▶ RECORDED INFORMATION
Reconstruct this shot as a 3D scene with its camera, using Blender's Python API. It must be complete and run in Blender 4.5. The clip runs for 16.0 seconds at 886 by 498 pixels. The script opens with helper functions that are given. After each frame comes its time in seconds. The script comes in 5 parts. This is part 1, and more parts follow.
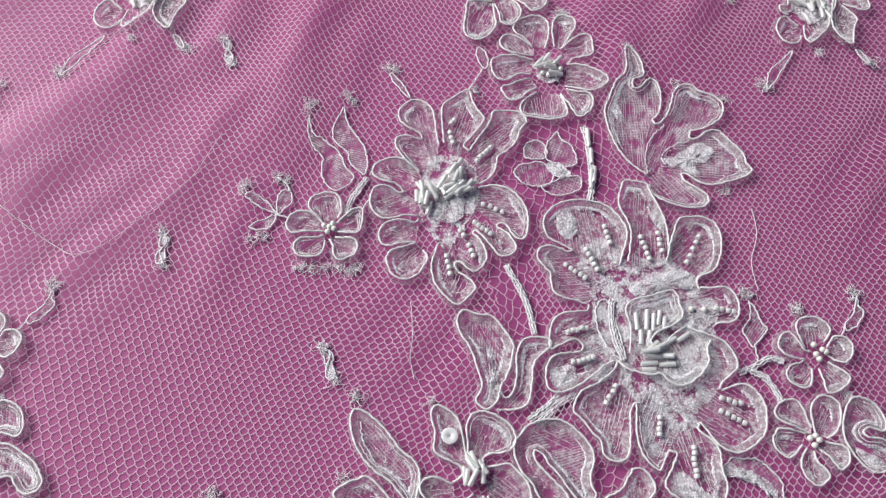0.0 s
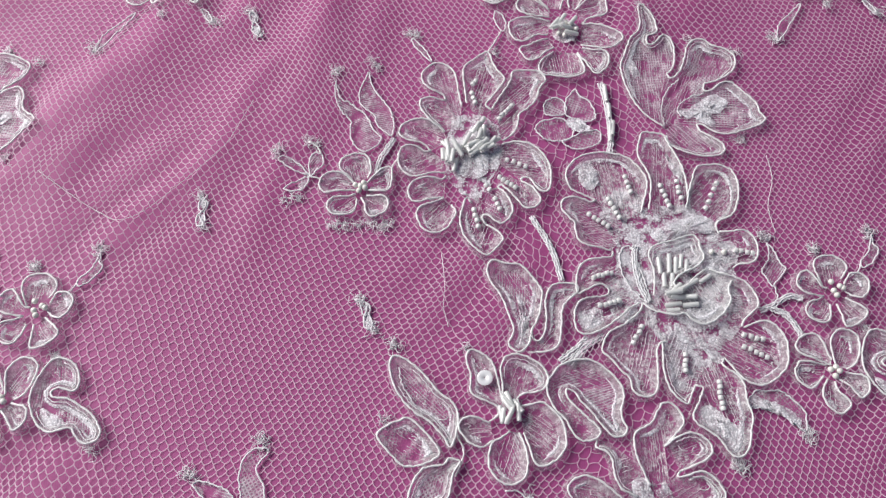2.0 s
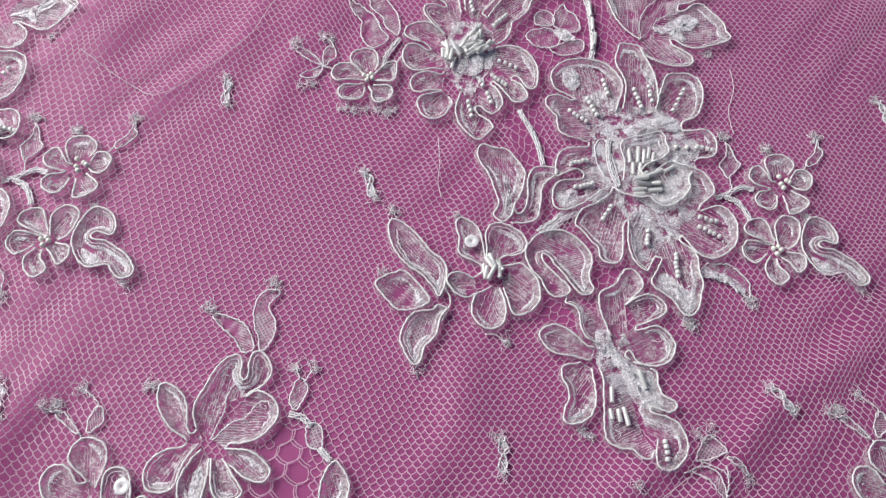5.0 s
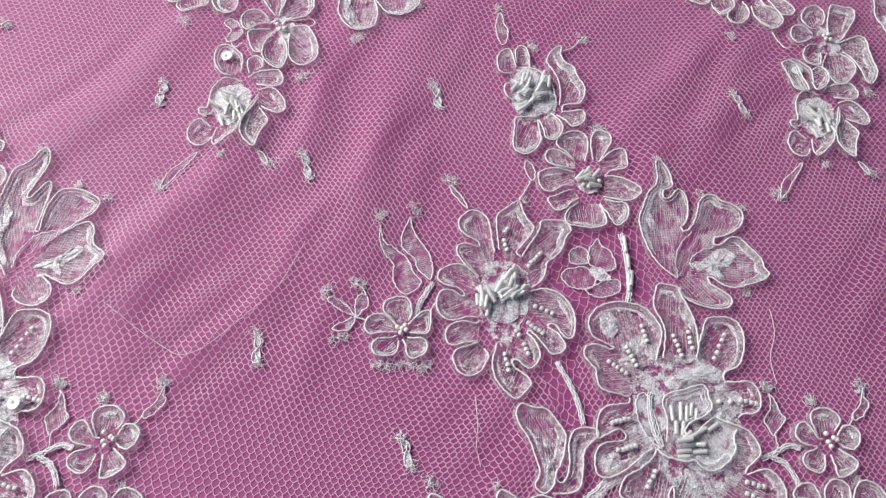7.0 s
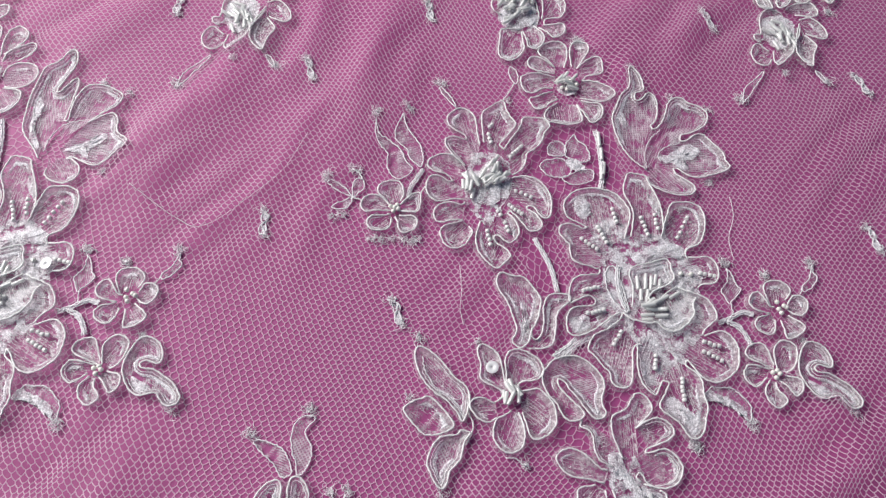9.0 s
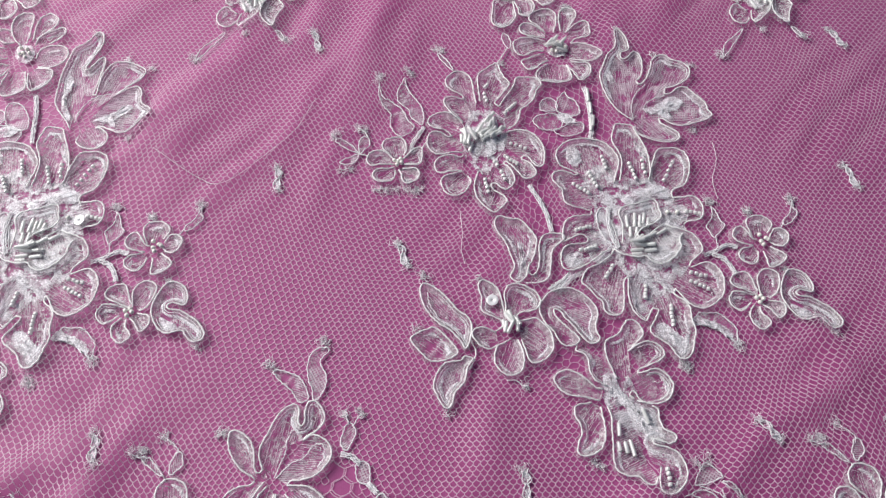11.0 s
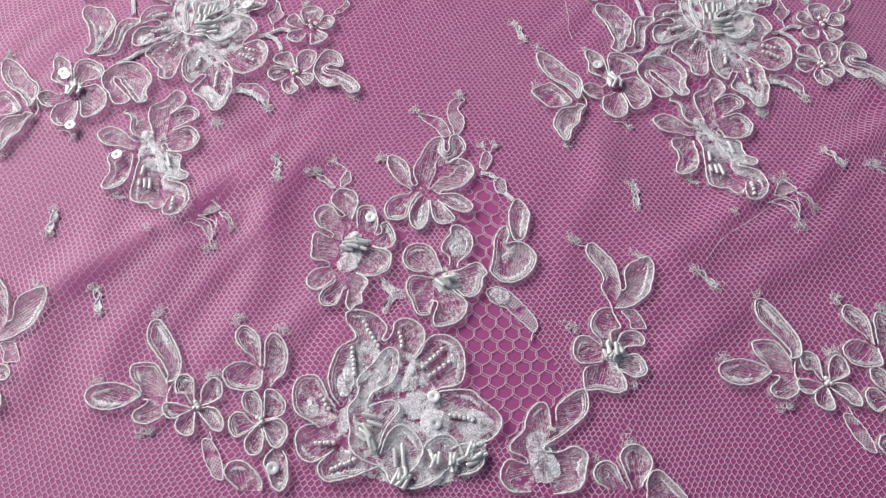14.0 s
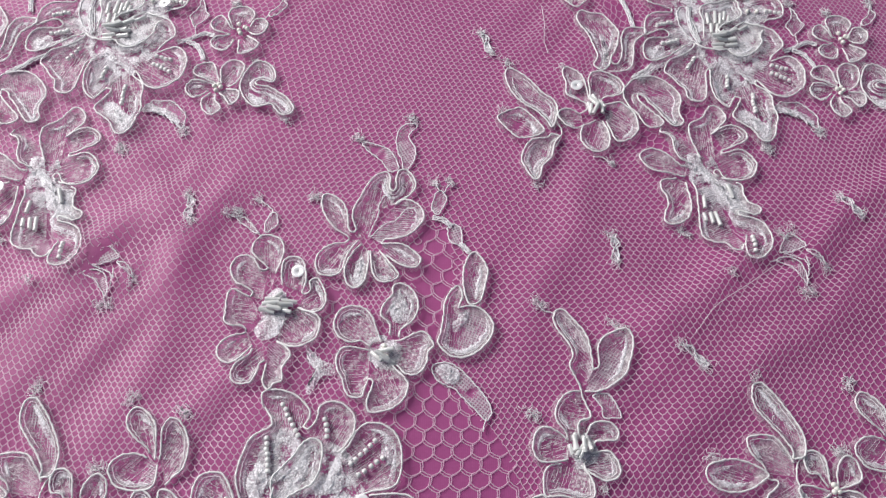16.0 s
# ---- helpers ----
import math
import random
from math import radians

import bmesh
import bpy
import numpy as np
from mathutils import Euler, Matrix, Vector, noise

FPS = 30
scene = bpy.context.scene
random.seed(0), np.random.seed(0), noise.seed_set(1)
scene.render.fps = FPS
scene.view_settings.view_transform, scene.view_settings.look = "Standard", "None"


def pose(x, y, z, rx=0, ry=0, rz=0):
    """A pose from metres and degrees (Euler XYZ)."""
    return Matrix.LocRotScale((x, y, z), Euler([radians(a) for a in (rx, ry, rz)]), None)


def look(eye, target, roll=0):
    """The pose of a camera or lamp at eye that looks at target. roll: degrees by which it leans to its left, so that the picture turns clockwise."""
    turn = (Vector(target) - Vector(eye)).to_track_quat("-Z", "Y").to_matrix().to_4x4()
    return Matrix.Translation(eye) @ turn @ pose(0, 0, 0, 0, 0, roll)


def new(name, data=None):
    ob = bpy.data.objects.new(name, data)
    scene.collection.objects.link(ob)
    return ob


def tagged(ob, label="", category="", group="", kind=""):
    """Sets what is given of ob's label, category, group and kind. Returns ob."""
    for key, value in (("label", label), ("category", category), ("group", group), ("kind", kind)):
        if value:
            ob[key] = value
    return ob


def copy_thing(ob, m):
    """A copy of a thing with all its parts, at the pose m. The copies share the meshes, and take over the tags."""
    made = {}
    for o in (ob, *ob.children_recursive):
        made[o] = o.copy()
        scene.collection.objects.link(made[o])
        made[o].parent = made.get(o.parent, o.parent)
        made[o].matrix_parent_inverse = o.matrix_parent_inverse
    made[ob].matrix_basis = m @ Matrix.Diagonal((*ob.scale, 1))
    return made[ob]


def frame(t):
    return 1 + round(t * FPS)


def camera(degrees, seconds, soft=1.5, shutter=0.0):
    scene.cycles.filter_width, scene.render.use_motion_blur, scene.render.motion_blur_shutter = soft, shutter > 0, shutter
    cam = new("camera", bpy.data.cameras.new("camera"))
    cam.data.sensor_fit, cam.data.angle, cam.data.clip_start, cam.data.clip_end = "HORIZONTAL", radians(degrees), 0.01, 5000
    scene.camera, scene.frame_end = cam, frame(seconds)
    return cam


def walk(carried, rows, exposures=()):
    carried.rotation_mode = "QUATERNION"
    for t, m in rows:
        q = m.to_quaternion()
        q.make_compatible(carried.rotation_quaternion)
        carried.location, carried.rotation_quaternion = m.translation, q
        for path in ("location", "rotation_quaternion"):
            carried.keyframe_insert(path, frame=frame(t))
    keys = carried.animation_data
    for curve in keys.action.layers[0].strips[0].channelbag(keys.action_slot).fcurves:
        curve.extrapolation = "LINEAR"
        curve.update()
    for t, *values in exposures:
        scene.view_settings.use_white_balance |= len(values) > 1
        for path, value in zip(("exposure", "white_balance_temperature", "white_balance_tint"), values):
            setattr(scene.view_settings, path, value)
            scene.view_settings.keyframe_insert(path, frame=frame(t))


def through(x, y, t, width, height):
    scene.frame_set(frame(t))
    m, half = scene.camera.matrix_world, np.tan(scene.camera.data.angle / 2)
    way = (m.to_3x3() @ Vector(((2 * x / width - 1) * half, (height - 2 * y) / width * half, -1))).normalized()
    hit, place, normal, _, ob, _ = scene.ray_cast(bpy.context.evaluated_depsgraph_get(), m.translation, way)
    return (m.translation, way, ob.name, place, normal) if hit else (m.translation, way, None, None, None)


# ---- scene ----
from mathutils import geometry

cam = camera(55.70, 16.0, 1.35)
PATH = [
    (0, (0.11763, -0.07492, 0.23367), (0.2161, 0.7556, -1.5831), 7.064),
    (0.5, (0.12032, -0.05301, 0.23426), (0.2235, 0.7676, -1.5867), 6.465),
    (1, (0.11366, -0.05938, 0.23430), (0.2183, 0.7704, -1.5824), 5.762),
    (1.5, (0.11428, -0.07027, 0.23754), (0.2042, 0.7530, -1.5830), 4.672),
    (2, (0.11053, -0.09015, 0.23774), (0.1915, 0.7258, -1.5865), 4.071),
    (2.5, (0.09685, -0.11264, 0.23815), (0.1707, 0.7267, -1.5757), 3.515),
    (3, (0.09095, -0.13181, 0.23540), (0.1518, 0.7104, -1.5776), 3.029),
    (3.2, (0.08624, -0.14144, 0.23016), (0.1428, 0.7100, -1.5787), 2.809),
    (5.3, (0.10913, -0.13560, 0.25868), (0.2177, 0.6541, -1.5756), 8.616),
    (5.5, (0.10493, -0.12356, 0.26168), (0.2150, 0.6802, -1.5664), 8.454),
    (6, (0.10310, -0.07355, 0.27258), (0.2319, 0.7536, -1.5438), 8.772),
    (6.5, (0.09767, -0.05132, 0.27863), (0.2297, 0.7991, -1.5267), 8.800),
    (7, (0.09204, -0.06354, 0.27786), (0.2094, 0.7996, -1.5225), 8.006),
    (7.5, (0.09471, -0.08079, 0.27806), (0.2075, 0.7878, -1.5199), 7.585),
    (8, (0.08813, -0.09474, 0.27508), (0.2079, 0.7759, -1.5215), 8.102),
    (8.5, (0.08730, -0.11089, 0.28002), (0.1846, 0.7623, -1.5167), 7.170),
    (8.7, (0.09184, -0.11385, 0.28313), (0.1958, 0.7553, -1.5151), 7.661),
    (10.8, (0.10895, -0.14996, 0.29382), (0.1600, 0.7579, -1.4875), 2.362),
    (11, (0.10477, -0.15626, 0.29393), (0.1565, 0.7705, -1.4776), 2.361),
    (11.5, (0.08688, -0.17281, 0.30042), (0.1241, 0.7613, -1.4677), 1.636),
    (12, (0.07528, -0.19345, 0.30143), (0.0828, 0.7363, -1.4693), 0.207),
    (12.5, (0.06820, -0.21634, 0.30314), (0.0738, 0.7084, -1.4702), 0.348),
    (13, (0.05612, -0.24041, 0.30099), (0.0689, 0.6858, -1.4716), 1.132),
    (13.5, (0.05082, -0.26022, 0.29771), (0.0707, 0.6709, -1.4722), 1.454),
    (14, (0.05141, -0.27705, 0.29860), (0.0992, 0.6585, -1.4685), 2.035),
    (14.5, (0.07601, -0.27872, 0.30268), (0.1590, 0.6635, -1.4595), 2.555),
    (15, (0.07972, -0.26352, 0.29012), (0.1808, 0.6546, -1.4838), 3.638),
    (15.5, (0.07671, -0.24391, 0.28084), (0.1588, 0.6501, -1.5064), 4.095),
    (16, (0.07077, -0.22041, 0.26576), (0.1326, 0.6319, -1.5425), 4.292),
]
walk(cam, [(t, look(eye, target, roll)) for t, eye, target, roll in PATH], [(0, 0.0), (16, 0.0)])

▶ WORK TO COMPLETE
All of the material above needs to be restated exactly, with no pictures.

▶ THE COMPLETED TASK
Reconstruct this shot as a 3D scene with its camera, using Blender's Python API. It must be complete and run in Blender 4.5. The clip runs for 16.0 seconds at 886 by 498 pixels. The script opens with helper functions that are given. After each frame comes its time in seconds. The script comes in 5 parts. This is part 1, and more parts follow.
0.0 s
2.0 s
5.0 s
7.0 s
9.0 s
11.0 s
14.0 s
16.0 s
# ---- helpers ----
import math
import random
from math import radians

import bmesh
import bpy
import numpy as np
from mathutils import Euler, Matrix, Vector, noise

FPS = 30
scene = bpy.context.scene
random.seed(0), np.random.seed(0), noise.seed_set(1)
scene.render.fps = FPS
scene.view_settings.view_transform, scene.view_settings.look = "Standard", "None"


def pose(x, y, z, rx=0, ry=0, rz=0):
    """A pose from metres and degrees (Euler XYZ)."""
    return Matrix.LocRotScale((x, y, z), Euler([radians(a) for a in (rx, ry, rz)]), None)


def look(eye, target, roll=0):
    """The pose of a camera or lamp at eye that looks at target. roll: degrees by which it leans to its left, so that the picture turns clockwise."""
    turn = (Vector(target) - Vector(eye)).to_track_quat("-Z", "Y").to_matrix().to_4x4()
    return Matrix.Translation(eye) @ turn @ pose(0, 0, 0, 0, 0, roll)


def new(name, data=None):
    ob = bpy.data.objects.new(name, data)
    scene.collection.objects.link(ob)
    return ob


def tagged(ob, label="", category="", group="", kind=""):
    """Sets what is given of ob's label, category, group and kind. Returns ob."""
    for key, value in (("label", label), ("category", category), ("group", group), ("kind", kind)):
        if value:
            ob[key] = value
    return ob


def copy_thing(ob, m):
    """A copy of a thing with all its parts, at the pose m. The copies share the meshes, and take over the tags."""
    made = {}
    for o in (ob, *ob.children_recursive):
        made[o] = o.copy()
        scene.collection.objects.link(made[o])
        made[o].parent = made.get(o.parent, o.parent)
        made[o].matrix_parent_inverse = o.matrix_parent_inverse
    made[ob].matrix_basis = m @ Matrix.Diagonal((*ob.scale, 1))
    return made[ob]


def frame(t):
    return 1 + round(t * FPS)


def camera(degrees, seconds, soft=1.5, shutter=0.0):
    scene.cycles.filter_width, scene.render.use_motion_blur, scene.render.motion_blur_shutter = soft, shutter > 0, shutter
    cam = new("camera", bpy.data.cameras.new("camera"))
    cam.data.sensor_fit, cam.data.angle, cam.data.clip_start, cam.data.clip_end = "HORIZONTAL", radians(degrees), 0.01, 5000
    scene.camera, scene.frame_end = cam, frame(seconds)
    return cam


def walk(carried, rows, exposures=()):
    carried.rotation_mode = "QUATERNION"
    for t, m in rows:
        q = m.to_quaternion()
        q.make_compatible(carried.rotation_quaternion)
        carried.location, carried.rotation_quaternion = m.translation, q
        for path in ("location", "rotation_quaternion"):
            carried.keyframe_insert(path, frame=frame(t))
    keys = carried.animation_data
    for curve in keys.action.layers[0].strips[0].channelbag(keys.action_slot).fcurves:
        curve.extrapolation = "LINEAR"
        curve.update()
    for t, *values in exposures:
        scene.view_settings.use_white_balance |= len(values) > 1
        for path, value in zip(("exposure", "white_balance_temperature", "white_balance_tint"), values):
            setattr(scene.view_settings, path, value)
            scene.view_settings.keyframe_insert(path, frame=frame(t))


def through(x, y, t, width, height):
    scene.frame_set(frame(t))
    m, half = scene.camera.matrix_world, np.tan(scene.camera.data.angle / 2)
    way = (m.to_3x3() @ Vector(((2 * x / width - 1) * half, (height - 2 * y) / width * half, -1))).normalized()
    hit, place, normal, _, ob, _ = scene.ray_cast(bpy.context.evaluated_depsgraph_get(), m.translation, way)
    return (m.translation, way, ob.name, place, normal) if hit else (m.translation, way, None, None, None)


# ---- scene ----
from mathutils import geometry

cam = camera(55.70, 16.0, 1.35)
PATH = [
    (0, (0.11763, -0.07492, 0.23367), (0.2161, 0.7556, -1.5831), 7.064),
    (0.5, (0.12032, -0.05301, 0.23426), (0.2235, 0.7676, -1.5867), 6.465),
    (1, (0.11366, -0.05938, 0.23430), (0.2183, 0.7704, -1.5824), 5.762),
    (1.5, (0.11428, -0.07027, 0.23754), (0.2042, 0.7530, -1.5830), 4.672),
    (2, (0.11053, -0.09015, 0.23774), (0.1915, 0.7258, -1.5865), 4.071),
    (2.5, (0.09685, -0.11264, 0.23815), (0.1707, 0.7267, -1.5757), 3.515),
    (3, (0.09095, -0.13181, 0.23540), (0.1518, 0.7104, -1.5776), 3.029),
    (3.2, (0.08624, -0.14144, 0.23016), (0.1428, 0.7100, -1.5787), 2.809),
    (5.3, (0.10913, -0.13560, 0.25868), (0.2177, 0.6541, -1.5756), 8.616),
    (5.5, (0.10493, -0.12356, 0.26168), (0.2150, 0.6802, -1.5664), 8.454),
    (6, (0.10310, -0.07355, 0.27258), (0.2319, 0.7536, -1.5438), 8.772),
    (6.5, (0.09767, -0.05132, 0.27863), (0.2297, 0.7991, -1.5267), 8.800),
    (7, (0.09204, -0.06354, 0.27786), (0.2094, 0.7996, -1.5225), 8.006),
    (7.5, (0.09471, -0.08079, 0.27806), (0.2075, 0.7878, -1.5199), 7.585),
    (8, (0.08813, -0.09474, 0.27508), (0.2079, 0.7759, -1.5215), 8.102),
    (8.5, (0.08730, -0.11089, 0.28002), (0.1846, 0.7623, -1.5167), 7.170),
    (8.7, (0.09184, -0.11385, 0.28313), (0.1958, 0.7553, -1.5151), 7.661),
    (10.8, (0.10895, -0.14996, 0.29382), (0.1600, 0.7579, -1.4875), 2.362),
    (11, (0.10477, -0.15626, 0.29393), (0.1565, 0.7705, -1.4776), 2.361),
    (11.5, (0.08688, -0.17281, 0.30042), (0.1241, 0.7613, -1.4677), 1.636),
    (12, (0.07528, -0.19345, 0.30143), (0.0828, 0.7363, -1.4693), 0.207),
    (12.5, (0.06820, -0.21634, 0.30314), (0.0738, 0.7084, -1.4702), 0.348),
    (13, (0.05612, -0.24041, 0.30099), (0.0689, 0.6858, -1.4716), 1.132),
    (13.5, (0.05082, -0.26022, 0.29771), (0.0707, 0.6709, -1.4722), 1.454),
    (14, (0.05141, -0.27705, 0.29860), (0.0992, 0.6585, -1.4685), 2.035),
    (14.5, (0.07601, -0.27872, 0.30268), (0.1590, 0.6635, -1.4595), 2.555),
    (15, (0.07972, -0.26352, 0.29012), (0.1808, 0.6546, -1.4838), 3.638),
    (15.5, (0.07671, -0.24391, 0.28084), (0.1588, 0.6501, -1.5064), 4.095),
    (16, (0.07077, -0.22041, 0.26576), (0.1326, 0.6319, -1.5425), 4.292),
]
walk(cam, [(t, look(eye, target, roll)) for t, eye, target, roll in PATH], [(0, 0.0), (16, 0.0)])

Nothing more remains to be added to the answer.